A beautiful noir graphic novel set in 1940s Hollywood.
Charlie wakes up after having blacked out from drinking so much. He has a killer hangover, but ultimately has to get to work – the studio is still shooting their latest movie. As Charlie sets about getting to work he finds Val Sommers, the female leading lady of the picture, dead on the apartment floor. She has been brutally murdered. Fleeing the crime scene, Charlie heads home, only to find out that the studio have covered it up, breaking the news that Val Sommers has committed suicide. Charlie is racked with guilt, he knows a killer is on the loose, but how can he prove it without getting the blame?
Previous to this I had never heard of Ed Brubaker’s work, but the book caught my attention on Netgalley and I was instantly intrigued. The cover really stood out as something different, in fact I think it’s one of my favourite covers so far of 2015, just look at it! But the beautiful cover in no way distracts you from what’s inside the book. This graphic novel is fantastic. The plot is exciting, there’s so much going on – corruption and murder being just two of them. Hollywood is portrayed as a ruthless and seedy world, and I imagine that this is probably what Hollywood was like at the time. Although the murder plays a really intrinsic role in the plot, there’s a whole lot more going on – Charlie the writer, who saw so many horrific things in the war that he can no longer write, Gil – the drunk who has been blacklisted from so many of the big Hollywood companies, add a backdrop of relationships, PR stunts and media, and you’re beginning to get a taste of just how rich the story of The Fade Out really is.
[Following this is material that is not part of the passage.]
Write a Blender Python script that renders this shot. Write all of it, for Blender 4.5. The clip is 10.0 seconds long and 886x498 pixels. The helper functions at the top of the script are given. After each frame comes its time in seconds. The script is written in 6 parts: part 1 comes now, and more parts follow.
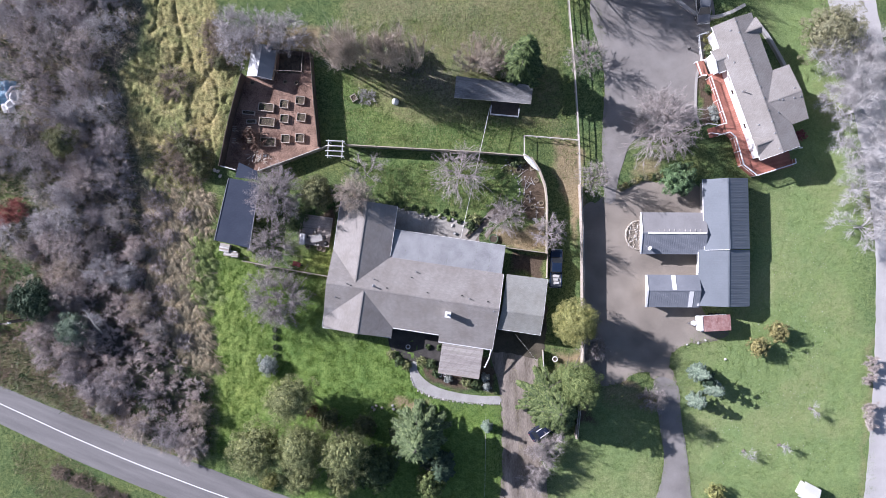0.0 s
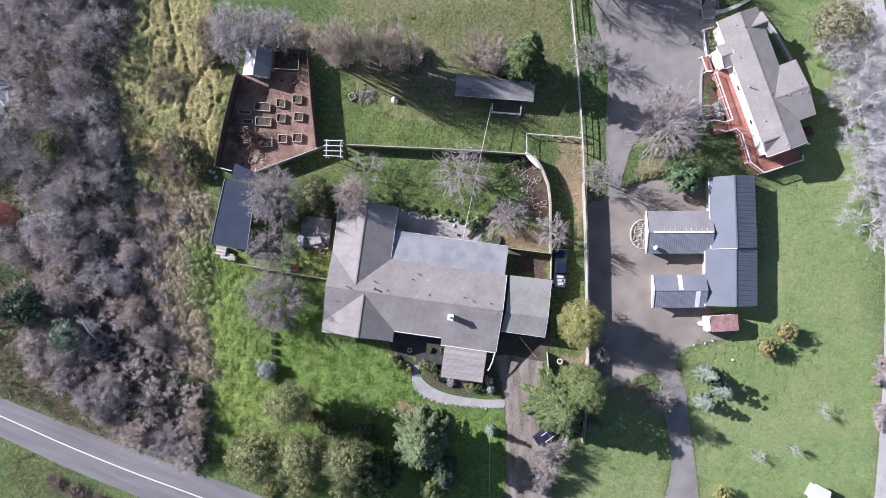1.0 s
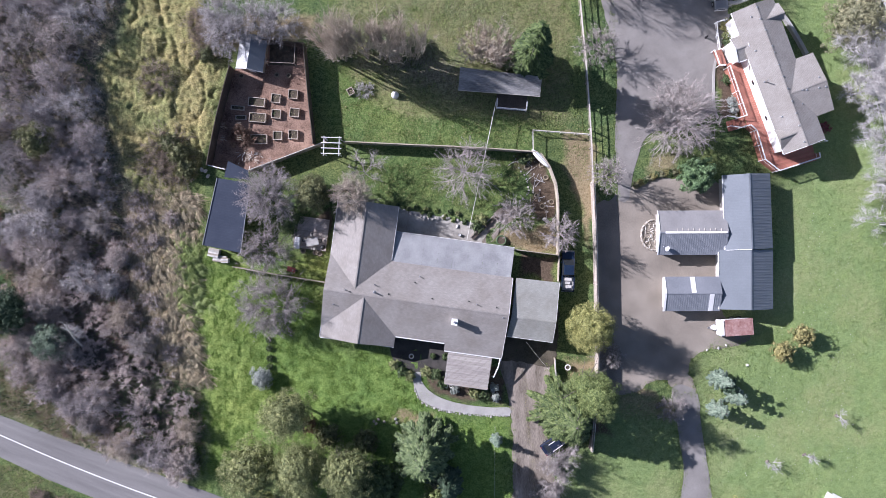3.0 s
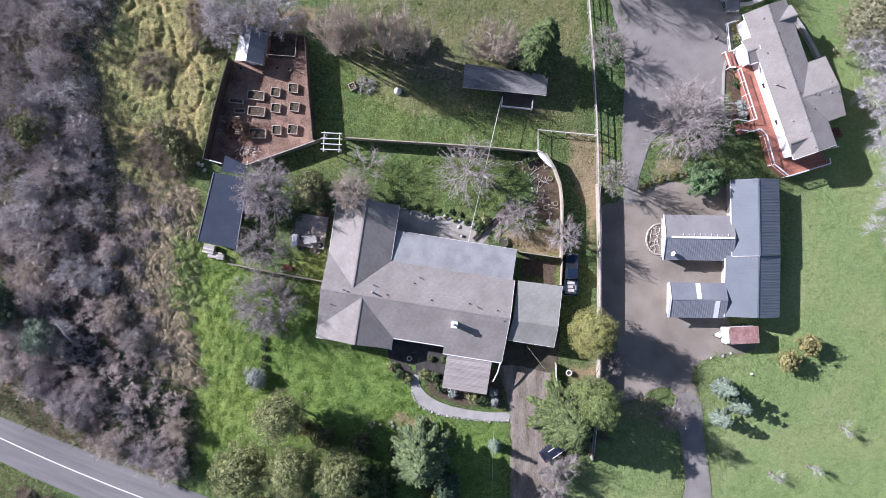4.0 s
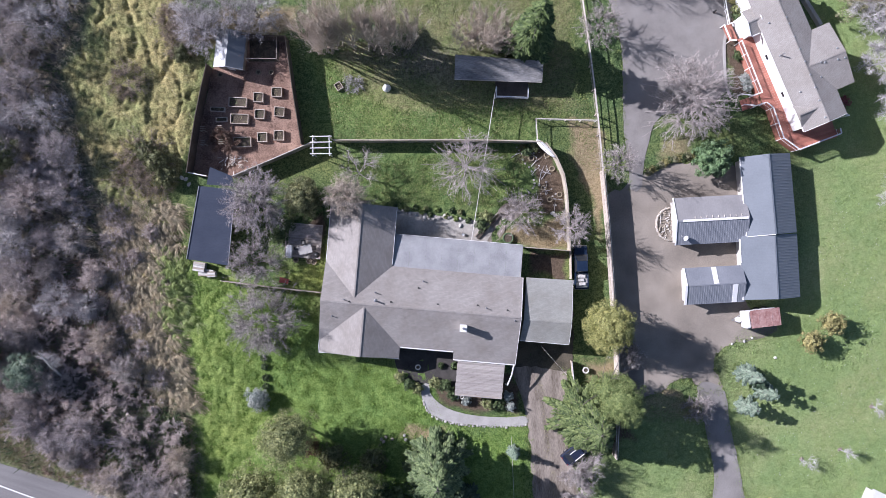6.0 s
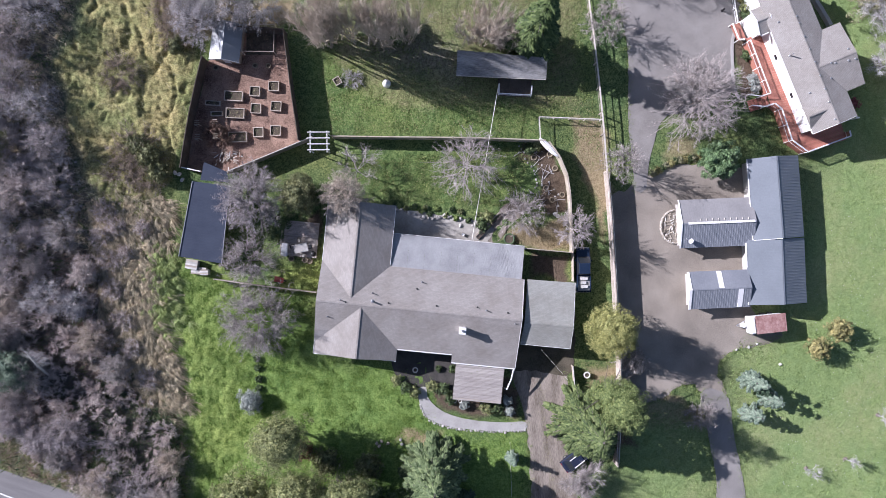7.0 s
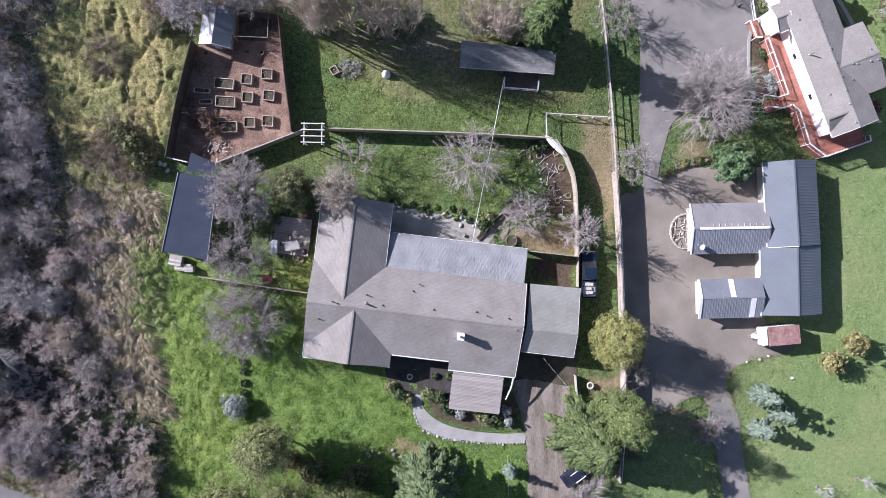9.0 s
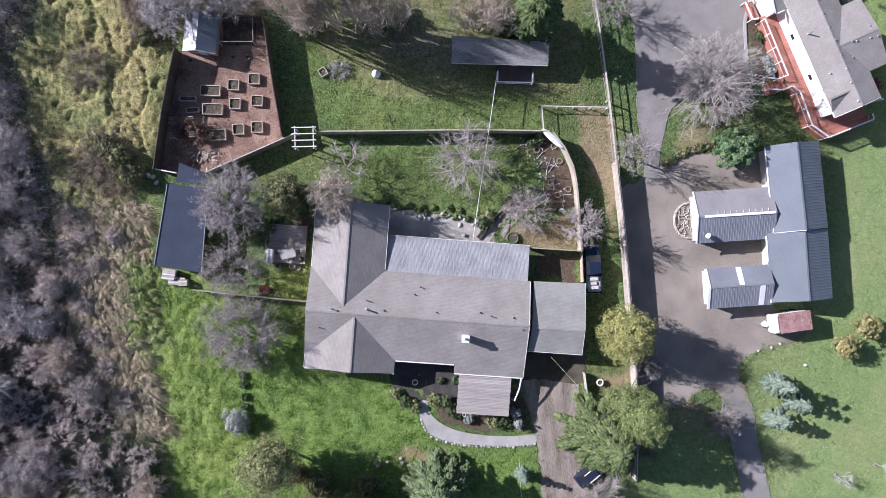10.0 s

Something that I really liked about this graphic novel is that it adds a real life element to the story – while there is no murder covered up as suicide (that we know of) that happened in Hollywood, the film is being shot by Victory Pictures – a thriving company at the time. It also features real movie stars from the time, like Clark Gable. It really adds a dimension of realism to the story, and it made me appreciate the plot all the more.
The thing about The Fade Out that I really enjoyed the most was the depth of the characters. Brubaker manages to fit so much into such a small space. Each character is dealing with so much – yes there is wild parties, drinking and seducing, but there’s also writer’s block, unhappy marriages and so much more going on in between. I think that is testament to how beautiful the artwork is, that so much can be conveyed in one panel. It’s wonderfully written, and makes for a very smooth, enjoyable read that you can easily immerse yourself in. A terrific, exciting graphic novel, with plenty of drama and intrigue thrown in too.